Posted by js paine | January 18, 2007 12:51 PM
Posted on January 18, 2007 12:51
though i'm treated like a cigar store indian by his honor max of la mucho
i added this to the lava flow there
quoting earleir words of Himself first:
" 'The netroots are soft on Empire.
The netroots have no political economy '
nice repeat max can't be said enough
bingo bango "
but then i must insert my barb such as it is
"remember max
you got turkey roped over kosovo
the cry genocide rings
in many pearl like ears
and
freezes the non intervention instinct
in decent souls "
Posted by js paine | January 18, 2007 1:20 PM
Posted on January 18, 2007 13:20
rowan nice slide
on the jack ass
kicking of SNCC
"The Democrats don't fucking care about doing the right thing. They don't care about your pet projects. They don't care about proper uses of activism "
Posted by js paine | January 18, 2007 1:37 PM
Posted on January 18, 2007 13:37
If those bastards (Kos etc. (almost wrote et alia there...oops!)) start going after FDR then i'll......
i'll........
then I'll start breathing garlic breath on democrats in the street!
Just watch me
I'll do that!
Honest!
p.s. And it will be really intellectual, Marxist garlic too!
Posted by Paul Curtin | January 18, 2007 4:35 PM
Posted on January 18, 2007 16:35
i love mike F
master of fork thru the hand table humor
Posted by js paine | January 18, 2007 4:51 PM
Posted on January 18, 2007 16:51
FDR gave us Reagan, Mr. Curtin. Accept the pain. ;)
Posted by ms_xeno | January 18, 2007 7:09 PM
Posted on January 18, 2007 19:09
The Democrats have lost the concepts of the haphazard, Bismarckian cleverness that the Roosevelts possessed in spades. They don't get it at all, and when they see they don't like it a bit, but they still try to insist on the trappings of the patrician as populist.
Posted by Scruggs | January 18, 2007 10:44 PM
Posted on January 18, 2007 22:44
I just re-read this -- what the hell, I was waiting for a bus, you know how it is -- and something registered: Kos' phrase
Some puzzles here. Why the quotes around the old Hegelian's name? And what exactly does the 'snort' mean?Maybe I have too much respect for Dead White Guys, but consider: "Plato" (snort) -- "Hobbes" (snort) -- "Locke" (snort) -- "the so-called 'J.S.' 'Mill'" (snort)....
Who does this little twittering creep think he is, anyway? Will anybody be talking about him a hundred years hence -- even to (snort)?
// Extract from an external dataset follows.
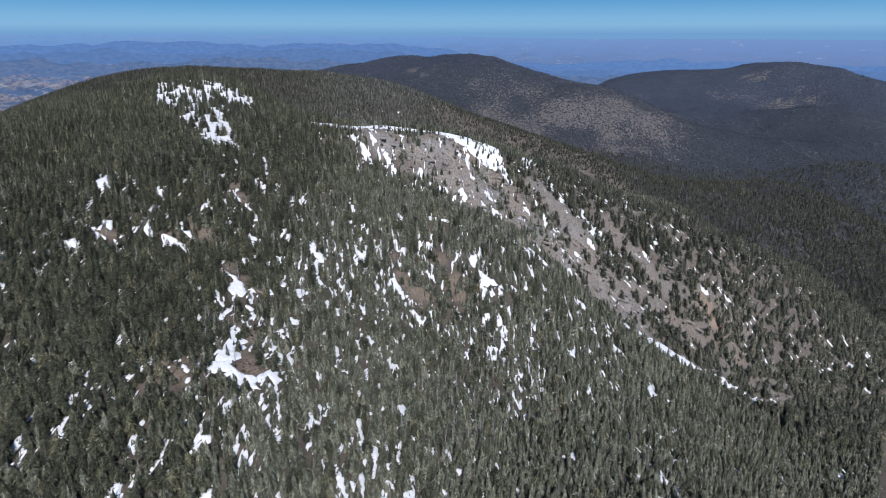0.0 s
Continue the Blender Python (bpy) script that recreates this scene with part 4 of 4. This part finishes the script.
SNOW_X, SNOW_Y = np.meshgrid(np.arange(-430, 470, 1.5), np.arange(180, 930, 1.5))
SNOW_MAP = np.zeros(SNOW_X.shape)
for corners in FIELDS + [PLATEAU]:
    i0, i1 = (int(np.clip((f(c[0] for c in corners) + d + 430) / 1.5, 0, SNOW_X.shape[1])) for f, d in ((min, -4), (max, 6)))
    j0, j1 = (int(np.clip((f(c[1] for c in corners) + d - 180) / 1.5, 0, SNOW_X.shape[0])) for f, d in ((min, -4), (max, 6)))
    area = np.s_[j0:j1, i0:i1]
    SNOW_MAP[area] = np.maximum(SNOW_MAP[area], inside(SNOW_X[area], SNOW_Y[area], corners, 3))
for bank in BANKS:
    if bank[1] < 930:
        open_bank = 0.95 if math.hypot(bank[4], bank[5]) * math.hypot(bank[2], bank[3]) > 22 else 0.66
        SNOW_MAP = np.maximum(SNOW_MAP, open_bank * np.clip(3 * tilted(SNOW_X, SNOW_Y, *bank) + 0.3, 0, 1))


def on_snow(x, y):
    """1 on the snow banks and fields, which lie in gaps of the forest."""
    i, j = np.round((x + 430) / 1.5).astype(int), np.round((y - 180) / 1.5).astype(int)
    ok = (i >= 0) & (i < SNOW_MAP.shape[1]) & (j >= 0) & (j < SNOW_MAP.shape[0])
    return np.where(ok, SNOW_MAP[np.clip(j, 0, SNOW_MAP.shape[0] - 1), np.clip(i, 0, SNOW_MAP.shape[1] - 1)], 0)


def below_snow(x, y):
    """1 on snow and on the strip of slope just below it: wind and creeping snow keep it open, the wider the flatter the ground."""
    fall, reach = x / (y - 60), np.interp(y, [200, 450, 560, 620, 700, 780, 880], [7, 7.5, 10, 20, 32, 48, 60])
    reach = reach * (1 - 0.75 * ramp(x, 145, 160) * (1 - ramp(y, 505, 512)))
    return np.max([on_snow(x + s * reach * fall, y + s * reach) for s in (0.0, 0.17, 0.33, 0.5, 0.67, 0.83, 1.0)], 0)


def woods(x, y):
    """Trees to the square metre on the near mountain."""
    d = (0.105 - 0.02 * ramp(y, 400, 460)) * (0.5 + 0.5 * ramp(swell(x, y, 22, 3, 12.0), 0.15, 0.45))
    d = d * (1 - 0.12 * ramp(-x, 95, 165) * (1 - ramp(y, 560, 640)))
    face = inside(x, y, EAST_FACE, 18)
    d = d * (1 - face) + face * ((0.035 + 0.012 * ramp(x, 260, 360)) * (0.7 + 0.5 * ramp(swell(x, y, 15, 3, 7.0), 0.4, 0.6)) + 0.022 * (1 - ramp(along(x, y, CREST), 15, 60)))
    d = d * (1 - 0.15 * np.clip(1.6 * spot(x, y, 280, 555, 62, 80, 20), 0, 1))
    d = d + 0.022 * face * (1 - ramp(y, 400, 470)) + 0.025 * face * beside(x, y, RIBS, 11)
    d = d * (1 - 0.88 * beside(x, y, CHUTES, 10))
    d = d * (1 - inside(x, y, SCREE, 8) * (0.95 - 0.08 * ramp(x, 40, 110) - 0.4 * ramp(swell(x, y, 20, 2, 61.0), 0.5, 0.7))) * (1 - (0.93 - 0.75 * ramp(swell(x, y, 12, 3, 66.0), 0.55, 0.63)) * ramp(np.maximum(clearing(x, y), np.maximum(clearing(x + 3.5 * x / (y - 60), y + 3.5), clearing(x + 7 * x / (y - 60), y + 7))), 0.05, 0.3))
    keep = 1 - below_snow(x, y) * (0.93 - 0.5 * ramp(x, 20, 40) * ramp(y, 660, 680) - (0.03 + 0.12 * ramp(swell(x, y, 24, 3, 77.0), 0.5, 0.6)) * ramp(-x, 150, 200) * ramp(y, 560, 600))
    for cx, cy, wide in KNOLL_TREES:
        keep = np.maximum(keep, 1.3 * ramp(0.85 - np.hypot(x - cx, (y - cy) * 0.8) / wide + 0.5 * (swell(x, y, 9, 3, 4.0) - 0.5), 0, 0.4))
    return d * keep * (1 - 0.85 * (1 - ramp(along(x, y, PALE_TOP), 14, 30))) * (1 - 0.35 * (1 - ramp(along(x, y, SCREE_EDGE), 8, 24))) * (1 - 0.45 * ramp(fleck_depth(x, y + 2), -0.3, 0.1))


def open_hill(x, y):
    """Where the hill behind the crest is dry, with round scattered trees."""
    return ramp(x - 0.1 * y, -300, -130) * (1 - ramp(beyond(x, y), 30, 90)) * (1 - 0.7 * valley_side(x, y))


def far_woods(x, y):
    d = 0.042 * ramp(swell(x, y, 26, 3, 2.0), 0.2, 0.45)
    dry = open_hill(x, y)
    d = d * (1 - 0.25 * valley_side(x, y)) * (1 - dry) + dry * 0.026 * (0.3 + 1.2 * ramp(swell(x, y, 24, 3, 14.0), 0.38, 0.58))
    d = d * (1 - 0.85 * ramp(spot(x, y, -755, 1665, 150, 80, 12) * swell(x, y, 40, 5, 3.0, 0.65), 0.3, 0.55))
    return d * (1 - 0.6 * ramp(beyond(x, y), 0, 200)) * (1 - 0.5 * thin_growth(x, y) * ramp(beyond(x, y), 50, 300)) + 0.03 * (1 - ramp(np.abs(beyond(x, y)), 15, 45))


def is_pine(x, y, rs):
    return rs.rand(len(x)) < 0.2 + 0.68 * ramp(-x, 70, 125) + 0.7 * inside(x, y, EAST_FACE, 20)


def part(name, me, parent, label=""):
    ob = new(name, me)
    ob.parent = parent
    if label:
        tagged(ob, label)
    return ob


def single_form(name, form, mat):
    return mesh_of(name, form[0], form[1], [mat], tint=np.zeros(len(form[0])))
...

Posted by mjs | January 18, 2007 11:02 PM
Posted on January 18, 2007 23:02
It takes a Kos to bring out the rock-ribbed conservatism of the left. I can't read his self-indulgent prattle without wanting to yell, "Hey! Yeah you, ya little punk. Get off the lawn".
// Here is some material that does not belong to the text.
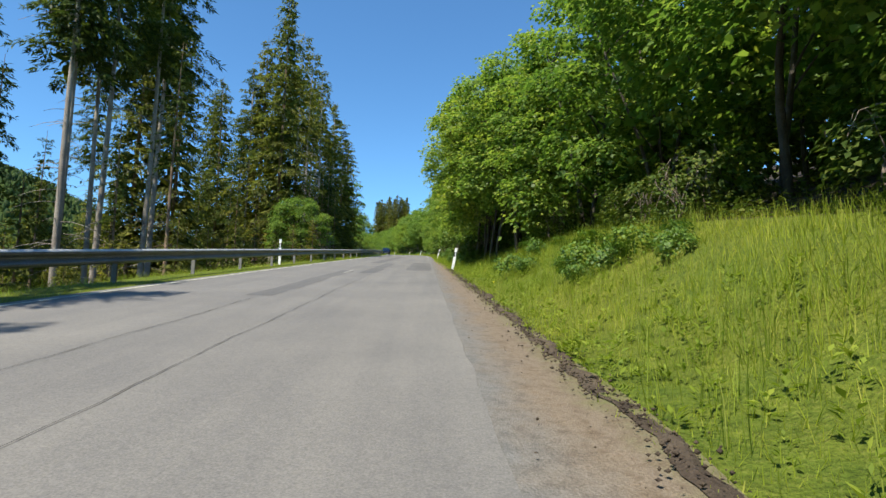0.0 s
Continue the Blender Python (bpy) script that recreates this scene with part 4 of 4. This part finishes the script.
# forest block: front edge towards the valley, then a wall along the road
FRONT = ((-8, 290), (-9.5, 284), (-11, 284), (-16, 286), (-22, 286), (-32, 283), (-45, 280), (-62, 277), (-90, 274))
DEEP = []
lat = -11.2
while lat > -90:
    for row in range(6):
        s = np.interp(-lat, [-a for a, b in FRONT], [b for a, b in FRONT]) + 1.0 + row * 4.4 + rng.uniform(-1.2, 1.2)
        x = lat + rng.uniform(-0.9, 0.9)
        if x > -10:
            x = -10.2
        kind = SPRUCE_HIGH[(row + int(-lat)) % 3] if row < 2 else SPRUCE_BACK[(row + int(-lat)) % 2]
        h = rng.uniform(29, 36.5) - 0.13 * max(0.0, -lat - 22)
        if lat < -46 and row < 2:
            kind, h = SPRUCE_WALL[row], h * 0.95
        if row > 1 or lat < -62:
            DEEP.append((kind, stand(s, x, -0.3, rng.uniform(0, 6.28), h / 29.5)))
            continue
        tree("spruce_tree", kind, stand(s, x, -0.3, rng.uniform(0, 6.28), h / 29.5), "tall spruce with bare lower trunk at the forest edge", "tree", "spruces of the forest block")
    lat -= 2.4 if lat > -40 else 4.0
s = 296.0
while s < 584:
    for lat, kind in ((-7.6 + 0.9 * smooth(300, 330, s) + 0.8 * smooth(330, 350, s), SPRUCE_WALL), (-12.6, SPRUCE_WALL), (-17, SPRUCE_BACK)):
        if lat < -10 or s > 400:
            DEEP.append((kind[int(s) % 2], stand(s + rng.uniform(-1, 1), lat + rng.uniform(-0.7, 0.7), -0.3, rng.uniform(0, 6.28), rng.uniform(0.82, 0.98))))
            continue
        tree("spruce_tree", SPRUCE_FULL[int(s) % 3] if s < 322 and lat > -10 else kind[int(s) % 2], stand(s + rng.uniform(-1, 1), lat + rng.uniform(-0.7, 0.7), -0.3, rng.uniform(0, 6.28), rng.uniform(0.82, 0.98)), "dense dark spruce in the forest wall along the road", "tree", "spruces of the forest block")
    s += 3.6 if s < 360 else 4.8
for s, lat, f in ((283.8, -8.6, 0.78), (288.6, -8.9, 0.9), (292.2, -8.5, 0.85)):
    tree("spruce_tree", SPRUCE_FULL[int(s) % 3], stand(s, lat, -0.3, s, f), "dense dark spruce in the forest wall along the road", "tree", "spruces of the forest block")
for s, lat, f in ((279.6, -11.0, 0.88),):
    tree("spruce_tree", SPRUCE_HIGH[int(s) % 3], stand(s, lat, -0.3, s, f), "tall spruce with bare lower trunk at the forest edge", "tree", "spruces of the forest block")
snag = tree("spruce_tree", SPRUCE_HIGH[0], stand(282.6, -11.4, -0.3, 2.0, 0.9), "tall spruce with pale bare trunk at the forest edge", "tree", "spruces of the forest block")

# a dead brown bough hanging from that trunk
rng_b = np.random.default_rng(19)
back = np.array(snag.matrix_world.inverted())
u = rng_b.random(520)[:, None]
bough = ground_at(np.full(520, 282.2), np.full(520, -11.3)) + np.stack([0 * u[:, 0], 0 * u[:, 0], 10.4 - 1.9 * u[:, 0] ** 1.5], 1)
out = ground_at(282.0, -10.0) - ground_at(282.3, -11.3)
bough = bough + unit(np.array([out[0], out[1], 0.0])) * 1.5 * u + rng_b.normal(0, 1, (520, 3)) * (0.06 + 0.3 * u * (1.1 - u) + 0.08 * u) * [1, 1, 1.6]
hang = unit(np.array([0, 0, -1.0]) + rng_b.normal(0, 0.45, (520, 3)))
size = rng_b.uniform(0.12, 0.34, 520)
bv, bf = leaves(bough @ back[:3, :3].T + back[:3, 3], hang, unit(rng_b.normal(0, 1, (520, 3))), size, size * 0.22)
tagged(part("dead_bough", mesh_from("dead_bough", bv, bf, M_BROWN), None, snag), "dead reddish-brown needled bough", kind="stuff")

# two lone trees before the forest, one of them dead
LONE = conifer_meshes("lone_pine", 160, 34.0, 0.58, 2.9, 0.5, 26, 0.5, M_PINE, M_BARK_PALE, 14, density=7, ragged=0.3, thick=0.8, hang=0.3, rounded=True)
tree("pine_tree", LONE, stand(227, -15.8, 0.6, 0.4, 0.95), "lone tall pine with a bare trunk before the forest", "tree", "")
DEAD = conifer_meshes("dead_tree", 161, 34.0, 0.64, 2.7, 0.36, 26, 0.62, M_DRY, M_BARK_PALE, 60, density=8, ragged=0.3, thick=0.75, hang=0.15, rounded=True, slim=0.4)
tree("dead_conifer", DEAD, stand(228.5, -23.8, 0.6, 1.2, 0.99), "tall dead grey conifer with bare twigs", "tree", "")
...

Posted by Scruggs | January 18, 2007 11:15 PM
Posted on January 18, 2007 23:15
enough on that turf brained tot-skyite
from the xonian nethercape
lets talk about .....ME
and my generation
Posted by js paine | January 19, 2007 7:05 AM
Posted on January 19, 2007 07:05
scrugberger:
indulge me
in a moments pedantry
but FDR would likely prefer an anglo precursor
but to find one
thats close.....
and not a damn blend
like a hollywood remake ...
some world historic anglo
to which mister new deal
could be a genuine avatar....
i like the look
of the younger Pitt perhaps
the friggin tory
(ah if only the poor sot had lived ...)
but no he won't do
i'd say gladstone
for obvious reasons of liberal conviction
but gladstone was
a self righteous victorian twit
like our st woodrow
oh well ....i'll think on it
and get back to u
------------------------------
to me todays dlcers
are plebs
merit lifted
to self purpetuating
elite crust status
yes they are
trying to run "things"
with
the entitled
ease
and insucient sweep
of kraut junkers
and former patroonian squires
of westchester county
but they spell to correctly and their palms moisen
not their pricks
Posted by js paine | January 19, 2007 7:19 AM
Posted on January 19, 2007 07:19
FDR, as far as I know, was not much of a scholar or much interested in anything but making things work out. He had a rather broader view of what that entailed than was typical for his class. Teddy I'm not so sure about. His crack about the "thin, vapid, affected, driveling little doodles" of the clergy shows an admirable grasp of invective, anyway. Both admired military prowess and an orderly society. FDR was keen on navies, I think.
The unification of Germany and the dominance of Prussia was big stuff back then. As was Bismarck's skill in deflating the left.
Posted by Scruggs | January 19, 2007 7:52 AM
Posted on January 19, 2007 07:52
Though I also approve of anyone suggesting that Markos - "I'm a fan of anyone with a D at the end of their name" - read more critical theory.
He might want to start with something a little easier than Marx or Marcuse, though. Remedial Critical Thinking.
Posted by Rowan | January 19, 2007 10:28 AM
Posted on January 19, 2007 10:28
and to thinkherr scrugmann
now bismark
is just a fatting dessert!!! ach !!!!